Reason my way to connection?
Reasoning to connection is like dancing about architecture. It doesn’t work. It doesn’t even live on the same plane. I can dance about architecture until I collapse, but the building won’t get built – the blueprints won’t even be understood by anyone.
It’s not the right language.
Connection is all about love. Love.
Love transcends everything. Love was there, in my heart and in my spirit, all along. I was ignoring it, pushing it away, but it was there. It’s always there. All I had to do was remember.

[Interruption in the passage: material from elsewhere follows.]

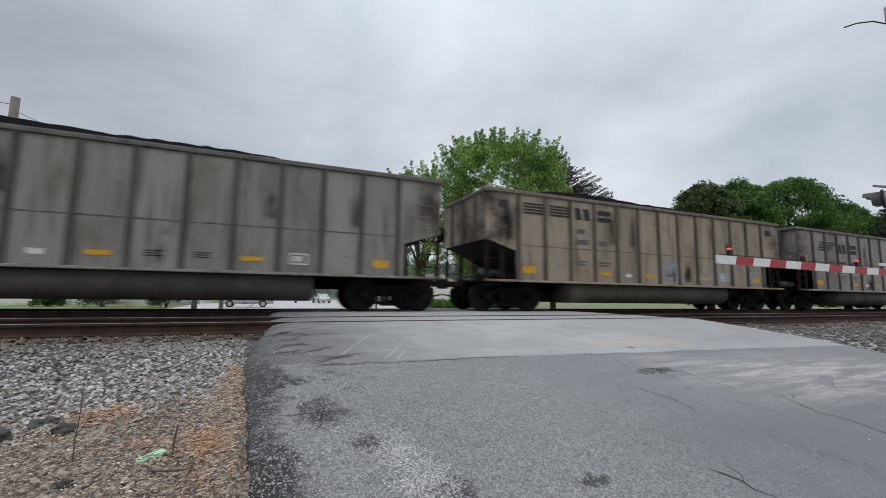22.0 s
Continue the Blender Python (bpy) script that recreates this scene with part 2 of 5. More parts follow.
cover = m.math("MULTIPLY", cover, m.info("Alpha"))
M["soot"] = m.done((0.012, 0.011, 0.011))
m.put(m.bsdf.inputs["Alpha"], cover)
M["white_mark"] = plain("worn_white_marking", (0.70, 0.70, 0.68), 0.6, 0, 0.25, 10)
M["pale_panel"] = plain("chalky_pale_panel", (0.30, 0.30, 0.295), 0.7, 0, 0.2, 8)
M["blue_patch"] = plain("pale_blue_grey_patch", (0.27, 0.29, 0.32), 0.7, 0, 0.2, 5)
M["pale_patch"] = plain("fresh_pale_grey_patch", (0.50, 0.51, 0.52), 0.7, 0, 0.12, 6)
M["dark_mark"] = plain("faded_dark_marking", (0.026, 0.026, 0.027), 0.7, 0, 0.4, 10)
M["faint_mark"] = plain("faint_grey_marking", (0.105, 0.105, 0.103), 0.7, 0, 0.25, 10)
M["yellow"] = plain("yellow_reflector", (0.62, 0.33, 0.015), 0.45, 0, 0.2, 9)
M["tan_stripe"] = plain("tan_wear_stripe", (0.34, 0.20, 0.13), 0.7, 0, 0.3, 6)
M["graffiti"] = plain("olive_graffiti_paint", (0.17, 0.15, 0.06), 0.6, 0, 0.35, 4)
M["graffiti_b"] = plain("yellow_graffiti_paint", (0.215, 0.17, 0.055), 0.6, 0, 0.3, 4)
M["alu"] = plain("weathered_aluminium", (0.52, 0.53, 0.54), 0.5, 0.35, 0.18, 5)
M["galv"] = plain("galvanised_steel", (0.34, 0.35, 0.36), 0.55, 0.4, 0.2, 7)
M["galv_dull"] = plain("dull_grey_green_paint", (0.10, 0.105, 0.10), 0.7, 0.1, 0.4, 6)
M["signal_black"] = plain("black_signal_paint", (0.012, 0.012, 0.012), 0.5, 0, 0.3, 9)
M["concrete"] = plain("grey_concrete", (0.34, 0.33, 0.31), 0.9, 0, 0.25, 5, 0.3)
M["arm_white"] = plain("white_reflective_sheet", (0.74, 0.74, 0.74), 0.4, 0, 0.08, 6)
M["arm_red"] = plain("red_reflective_sheet", (0.42, 0.025, 0.03), 0.4, 0, 0.15, 6)
M["lamp_core"] = glowing("bright_lamp_core", (1.0, 0.42, 0.25), 2.6)
M["red_lens"] = glowing("lit_red_lens", (1.0, 0.03, 0.03), 1.3)
M["dark_lens"] = plain("dark_red_lens", (0.12, 0.006, 0.008), 0.2, 0, 0.2, 20)
M["blue_sign"] = plain("blue_sign", (0.02, 0.08, 0.28), 0.4, 0, 0.1, 8)
M["green_litter"] = plain("pale_green_wrapper", (0.40, 0.74, 0.45), 0.45, 0, 0.2, 30)
M["wood"] = plain("weathered_pole_wood", (0.21, 0.19, 0.17), 0.9, 0, 0.35, 3, 0.3)
M["wire"] = plain("dark_cable", (0.02, 0.02, 0.02), 0.7, 0, 0.1, 5)
M["siding"] = plain("white_house_siding", (0.78, 0.79, 0.8), 0.6, 0, 0.06, 3)
M["roof"] = plain("grey_shingle_roof", (0.14, 0.14, 0.145), 0.9, 0, 0.25, 6, 0.3)
M["shutter"] = plain("dark_shutter_paint", (0.02, 0.022, 0.028), 0.6, 0, 0.2, 6)
m = Nodes("window_glass", 0.06)
M["glass"] = m.done((0.03, 0.035, 0.04))
M["picket"] = plain("white_picket_paint", (0.78, 0.78, 0.77), 0.6, 0, 0.06, 5)
M["silver"] = plain("silver_car_paint", (0.52, 0.54, 0.55), 0.28, 0.5, 0.06, 2)
M["tyre"] = plain("tyre_rubber", (0.015, 0.015, 0.015), 0.85, 0, 0.2, 9)
M["hub"] = plain("alloy_wheel", (0.5, 0.5, 0.51), 0.35, 0.7, 0.1, 9)
M["tail"] = plain("red_tail_lens", (0.35, 0.02, 0.02), 0.25, 0, 0.1, 9)
M["bark"] = plain("grey_brown_bark", (0.10, 0.08, 0.06), 0.95, 0, 0.4, 6, 0.5)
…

And it was all I had to do. As soon as I remembered, I started feeling it. As soon as I realized that I have the answers, here, inside me, I started hearing them again. As soon as I stopped trying to reason with myself, my emotions kicked in and I started feeling my connection again. The moment I opened up, love poured through.
I’m not saying the struggle is over. I’m not saying it just magickally got easy. But a corner has been turned and I’m on the way back.